Implant Files 2:Mehr Transparenz bitte

Auf Initiative von Journalisten ist eine weltweite Datenbank eingerichtet worden, in der sich Patienten über Medizinprodukte informieren können.

Von C. Berndt und K. Langhans

Medizinprodukte wie Herzschrittmacher, Brustimplantate oder künstliche Hüften kommen oft lasch kontrolliert auf den Markt. Patienten, die sich vor einer Operation zusätzlich zum Arztgespräch über die Sicherheit einzelner Produkte informieren möchten, haben dazu kaum Möglichkeiten, da viele Daten zu Produktproblemen, die Behörden auf der ganzen Welt sammeln, nur in Teilen öffentlich sind und manches unter Verschluss bleibt.

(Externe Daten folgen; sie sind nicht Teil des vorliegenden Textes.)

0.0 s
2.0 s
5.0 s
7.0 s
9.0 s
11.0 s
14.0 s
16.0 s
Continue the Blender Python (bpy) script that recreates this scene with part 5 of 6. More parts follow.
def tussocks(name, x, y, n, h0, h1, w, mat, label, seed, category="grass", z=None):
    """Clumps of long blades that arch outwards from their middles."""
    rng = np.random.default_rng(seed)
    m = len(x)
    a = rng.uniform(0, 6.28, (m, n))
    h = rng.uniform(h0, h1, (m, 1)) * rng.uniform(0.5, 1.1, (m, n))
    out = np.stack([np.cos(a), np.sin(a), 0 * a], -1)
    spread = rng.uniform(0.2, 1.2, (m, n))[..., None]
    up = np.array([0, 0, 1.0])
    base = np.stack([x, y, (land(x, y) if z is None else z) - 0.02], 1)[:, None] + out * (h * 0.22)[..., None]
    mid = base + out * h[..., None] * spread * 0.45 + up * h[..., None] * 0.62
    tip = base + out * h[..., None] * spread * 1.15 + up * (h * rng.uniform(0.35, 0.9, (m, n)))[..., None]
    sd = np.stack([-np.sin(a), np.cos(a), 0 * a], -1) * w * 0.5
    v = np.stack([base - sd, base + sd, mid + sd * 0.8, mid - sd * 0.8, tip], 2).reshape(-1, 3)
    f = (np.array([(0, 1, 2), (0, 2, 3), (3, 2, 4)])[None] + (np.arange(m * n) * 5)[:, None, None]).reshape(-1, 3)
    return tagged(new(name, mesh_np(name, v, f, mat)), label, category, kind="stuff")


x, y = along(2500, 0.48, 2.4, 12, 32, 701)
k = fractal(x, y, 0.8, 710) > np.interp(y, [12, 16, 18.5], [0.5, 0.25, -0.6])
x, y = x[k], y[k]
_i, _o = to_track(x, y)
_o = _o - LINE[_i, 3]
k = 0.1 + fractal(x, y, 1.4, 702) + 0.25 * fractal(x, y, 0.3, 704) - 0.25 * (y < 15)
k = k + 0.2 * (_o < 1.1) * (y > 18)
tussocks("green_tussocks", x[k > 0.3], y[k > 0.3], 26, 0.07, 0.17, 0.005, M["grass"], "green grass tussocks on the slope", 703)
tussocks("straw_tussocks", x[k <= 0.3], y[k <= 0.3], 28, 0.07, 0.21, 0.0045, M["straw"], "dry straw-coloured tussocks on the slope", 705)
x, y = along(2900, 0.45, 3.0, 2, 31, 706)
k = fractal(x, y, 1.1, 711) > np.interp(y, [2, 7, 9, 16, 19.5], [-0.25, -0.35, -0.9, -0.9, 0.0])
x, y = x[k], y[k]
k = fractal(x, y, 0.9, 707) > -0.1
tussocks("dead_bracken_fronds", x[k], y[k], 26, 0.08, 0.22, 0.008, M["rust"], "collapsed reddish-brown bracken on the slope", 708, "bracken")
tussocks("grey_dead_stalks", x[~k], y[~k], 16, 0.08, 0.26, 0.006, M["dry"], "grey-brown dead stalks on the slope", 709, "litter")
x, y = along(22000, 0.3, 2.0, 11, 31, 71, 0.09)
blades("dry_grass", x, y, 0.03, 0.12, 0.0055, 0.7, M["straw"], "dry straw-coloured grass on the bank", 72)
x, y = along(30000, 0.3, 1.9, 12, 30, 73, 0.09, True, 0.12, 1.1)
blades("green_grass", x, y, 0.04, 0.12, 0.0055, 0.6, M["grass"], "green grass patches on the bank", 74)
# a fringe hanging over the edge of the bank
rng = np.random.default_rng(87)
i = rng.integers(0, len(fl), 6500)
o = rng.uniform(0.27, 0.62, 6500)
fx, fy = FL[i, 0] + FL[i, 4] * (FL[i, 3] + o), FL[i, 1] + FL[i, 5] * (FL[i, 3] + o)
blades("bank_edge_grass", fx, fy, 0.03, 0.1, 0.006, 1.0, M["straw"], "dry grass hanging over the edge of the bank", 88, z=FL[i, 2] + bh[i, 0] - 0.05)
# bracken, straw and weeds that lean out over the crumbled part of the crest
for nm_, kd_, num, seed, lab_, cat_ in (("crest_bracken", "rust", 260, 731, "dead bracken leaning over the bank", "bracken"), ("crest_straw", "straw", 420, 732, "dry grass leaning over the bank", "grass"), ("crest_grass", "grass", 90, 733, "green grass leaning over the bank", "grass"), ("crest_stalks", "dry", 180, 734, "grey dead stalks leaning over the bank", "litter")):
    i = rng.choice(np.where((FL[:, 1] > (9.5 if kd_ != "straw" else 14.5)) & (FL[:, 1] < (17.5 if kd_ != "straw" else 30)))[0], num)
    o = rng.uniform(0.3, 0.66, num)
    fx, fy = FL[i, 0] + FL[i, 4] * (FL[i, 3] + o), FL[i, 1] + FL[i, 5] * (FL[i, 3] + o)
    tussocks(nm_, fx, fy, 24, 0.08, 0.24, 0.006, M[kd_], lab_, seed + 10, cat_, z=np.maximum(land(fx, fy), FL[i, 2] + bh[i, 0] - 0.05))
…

Deshalb veröffentlicht das Internationale Konsortium für Investigative Journalisten (ICIJ) eine Datenbank mit mehr als 120 000 Dokumenten aus 46 Ländern, die Problemmeldungen, Rückrufe und weitere Dokumente enthalten, die Ärzte, Patienten, Hersteller- und Behörden verfasst haben. Journalisten haben über das Informationsfreiheitsgesetz bisher unveröffentlichte Papiere gesammelt, die unter medicaldevices.icij.org einsehbar sind. Die Datenbank ersetzt keinen Arztbesuch, ermöglicht es aber, zusätzlich zu prüfen, ob es Rückrufe oder Warnmeldungen zu einem bestimmten Implantat gab.

In Deutschland sind die Komplikationen, die Ärzte und Hersteller in Verbindung mit Medizinprodukten melden, unter Verschluss. Die Süddeutsche Zeitung klagt derzeit vor dem Verwaltungsgericht Köln um die Herausgabe aller Meldungen von 2007 bis 2017. Die zuständige Bonner Behörde weigert sich, die Unterlagen herauszugeben. In anderen Ländern, wie den USA, sind gemeldete Komplikationen in Verbindung mit Implantaten öffentlich.

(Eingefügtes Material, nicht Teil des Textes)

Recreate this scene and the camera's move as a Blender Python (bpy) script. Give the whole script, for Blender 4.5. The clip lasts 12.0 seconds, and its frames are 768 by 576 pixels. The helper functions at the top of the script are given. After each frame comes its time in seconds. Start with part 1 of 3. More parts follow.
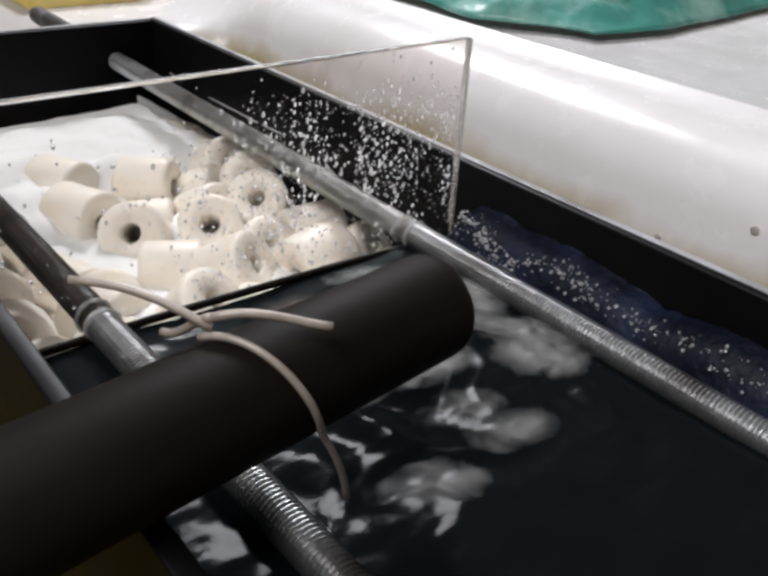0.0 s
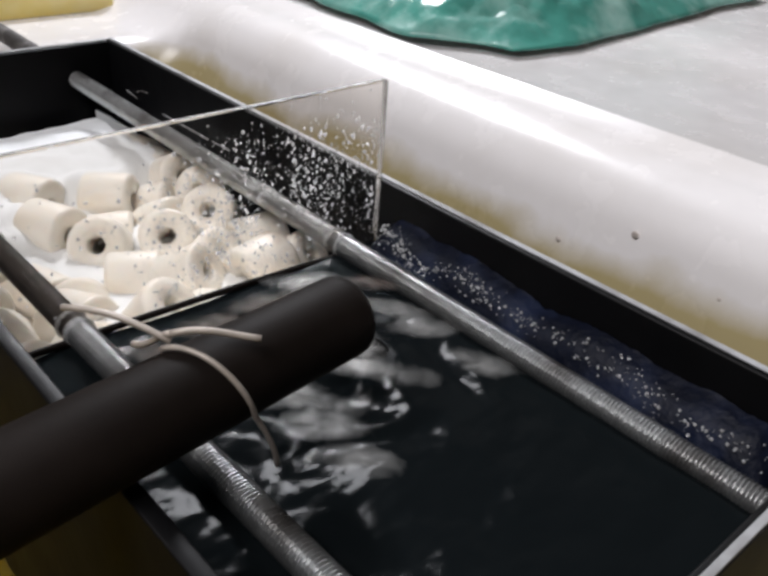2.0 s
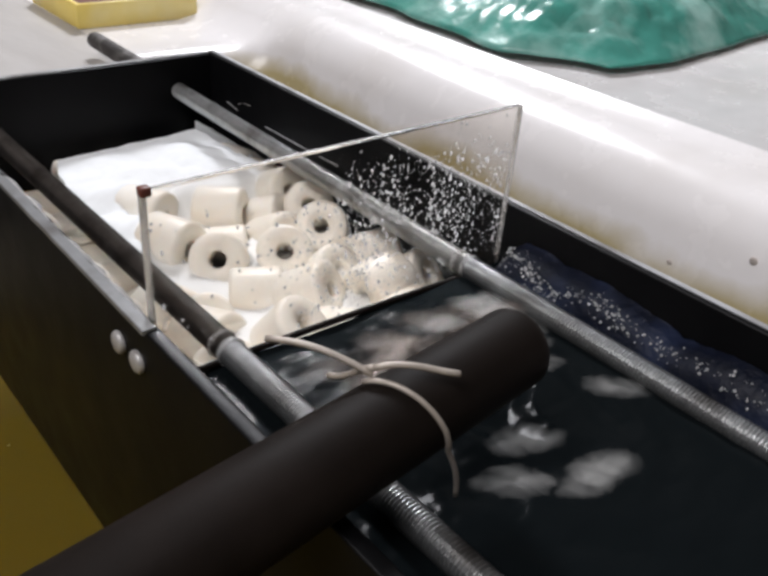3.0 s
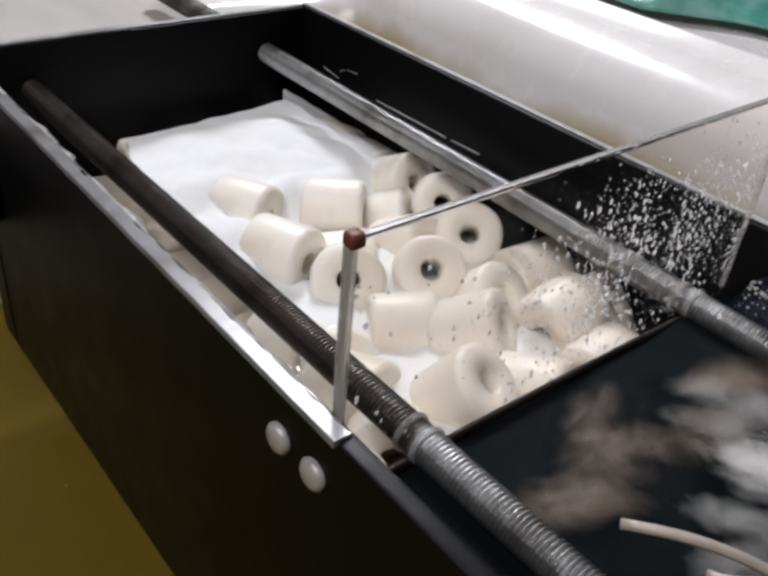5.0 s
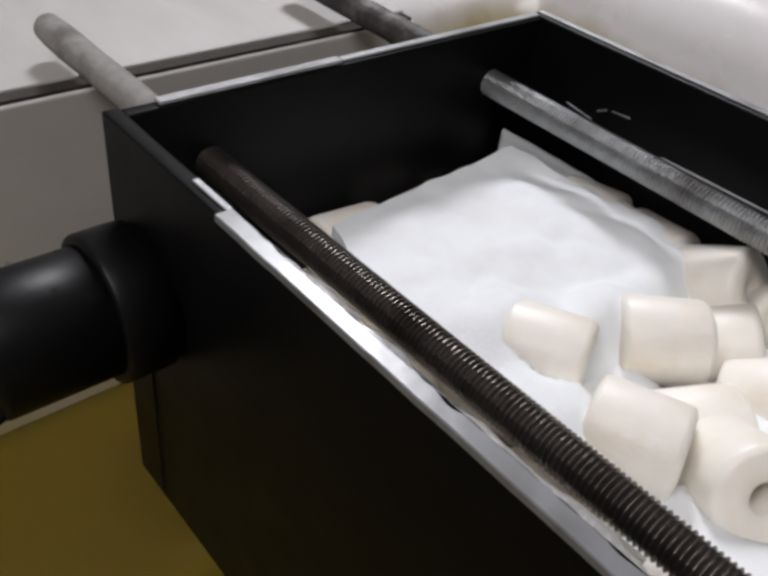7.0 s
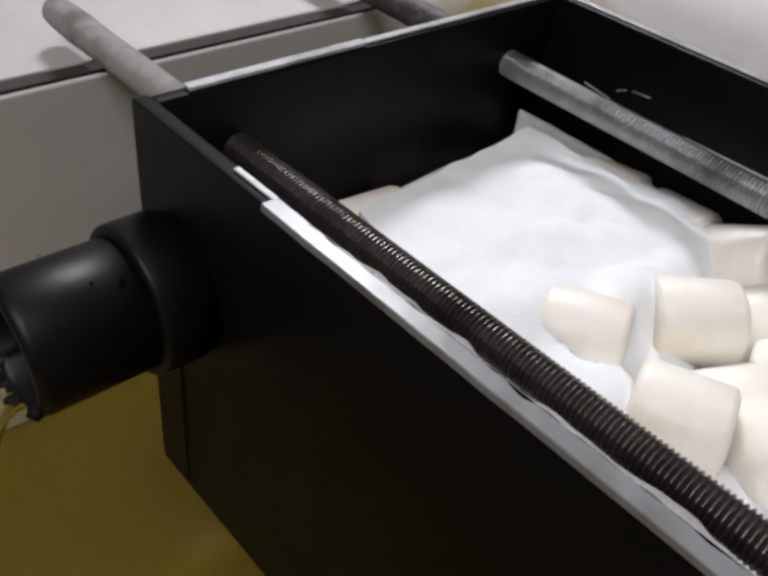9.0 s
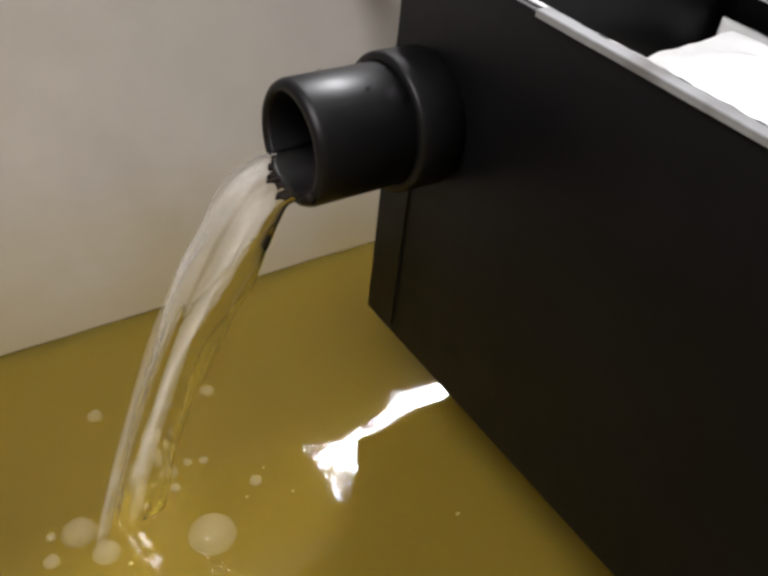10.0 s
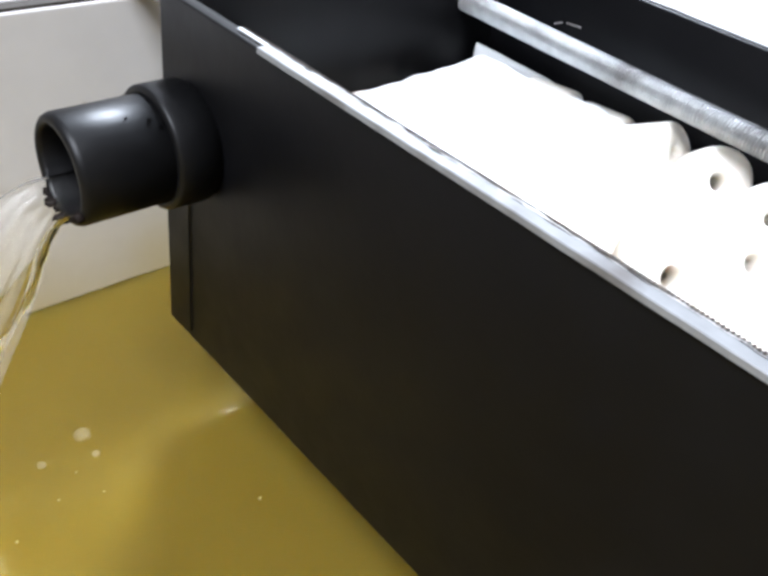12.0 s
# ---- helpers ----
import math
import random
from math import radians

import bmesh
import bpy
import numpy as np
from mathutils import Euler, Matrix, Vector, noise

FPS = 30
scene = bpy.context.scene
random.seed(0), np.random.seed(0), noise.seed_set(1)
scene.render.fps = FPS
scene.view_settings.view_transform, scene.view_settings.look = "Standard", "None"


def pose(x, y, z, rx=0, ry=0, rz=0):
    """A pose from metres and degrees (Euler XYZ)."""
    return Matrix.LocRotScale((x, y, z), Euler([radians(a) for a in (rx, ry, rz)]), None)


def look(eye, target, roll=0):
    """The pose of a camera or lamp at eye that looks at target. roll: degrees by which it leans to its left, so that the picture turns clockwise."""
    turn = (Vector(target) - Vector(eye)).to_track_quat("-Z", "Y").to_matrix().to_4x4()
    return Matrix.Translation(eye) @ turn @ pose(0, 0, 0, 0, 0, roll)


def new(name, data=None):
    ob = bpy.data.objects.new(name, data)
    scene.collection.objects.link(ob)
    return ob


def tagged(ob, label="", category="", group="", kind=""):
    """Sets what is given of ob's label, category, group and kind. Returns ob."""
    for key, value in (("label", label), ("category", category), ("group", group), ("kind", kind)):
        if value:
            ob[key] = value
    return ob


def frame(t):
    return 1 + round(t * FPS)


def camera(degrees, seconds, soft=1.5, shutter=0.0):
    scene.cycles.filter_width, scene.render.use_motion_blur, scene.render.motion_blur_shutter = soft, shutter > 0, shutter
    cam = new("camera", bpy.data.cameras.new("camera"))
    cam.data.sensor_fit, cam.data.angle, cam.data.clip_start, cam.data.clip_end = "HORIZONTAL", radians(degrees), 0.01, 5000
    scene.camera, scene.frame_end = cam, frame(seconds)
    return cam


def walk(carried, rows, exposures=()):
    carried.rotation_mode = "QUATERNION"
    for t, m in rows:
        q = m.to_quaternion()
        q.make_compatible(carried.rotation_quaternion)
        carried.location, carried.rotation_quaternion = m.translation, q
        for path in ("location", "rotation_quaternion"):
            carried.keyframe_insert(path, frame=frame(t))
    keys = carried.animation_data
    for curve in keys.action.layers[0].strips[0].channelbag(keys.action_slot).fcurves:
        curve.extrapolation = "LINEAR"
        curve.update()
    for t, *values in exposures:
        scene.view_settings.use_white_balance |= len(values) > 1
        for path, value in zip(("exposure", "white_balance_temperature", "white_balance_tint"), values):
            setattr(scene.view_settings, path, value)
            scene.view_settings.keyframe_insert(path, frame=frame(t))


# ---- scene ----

Am Ende begleichen Beitragszahler oft den Schaden, den ein Hersteller verursacht hat

Vor einem Jahr hatte die weltweite Recherche der Implant Files gezeigt, dass Patienten immer wieder zu spät von dem Rückruf problematischer Produkte erfahren hatten - zum Teil mit schmerzhaften Folgen und vermeidbaren Komplikationen. In Deutschland waren die SZ, der NDR und der WDR an den Recherchen beteiligt.

In Deutschland verbessert sich die Transparenz nur schleppend. Im September hat der Bundestag ein Implantatregister-Errichtegesetz beschlossen, im Januar beginnt die Errichtung der Datenbank, die Patientenrechte stärken soll. Von Mitte 2021 an werden verpflichtend Daten über Komplikationen und die Haltbarkeit von Implantaten gesammelt: zunächst gilt das für Hüft-, Knie- und wohl auch Brustimplantate. Ziel ist es, einen Überblick zu gewinnen, wie lange Produkte halten und welche Komplikationen produktspezifisch auftreten. Es wird nicht öffentlich sein, aber es soll jährliche Auswertungen geben.

Der Datenfluss findet zwischen den Krankenhäusern und dem Register statt. Krankenkassen erfahren nicht, welche Produkte Versicherten implantiert werden. "Das Warnen von Patienten bei drohenden Komplikationen überlässt das Gesetz den Krankenhäusern. Wenn aber ein Patient umzieht, erreichen Krankenhäuser ihn nicht. Für die Krankenkassen wäre das unkompliziert möglich", sagt Doris Pfeiffer, Vorstandsvorsitzende des GKV-Spitzenverbandes im Gespräch mit der SZ. Oft müssten Patienten bei Komplikationen noch einmal operiert werden. Das sei nicht nur risikoreich, sondern auch kostspielig. "Krankenkassen können nur dann Ersatzansprüche beim Hersteller stellen, wenn sie Informationen über das Produkt haben", sagt Pfeiffer.

Am Ende zahlt der Beitragszahler oft den Schaden, den ein Hersteller verursacht hat.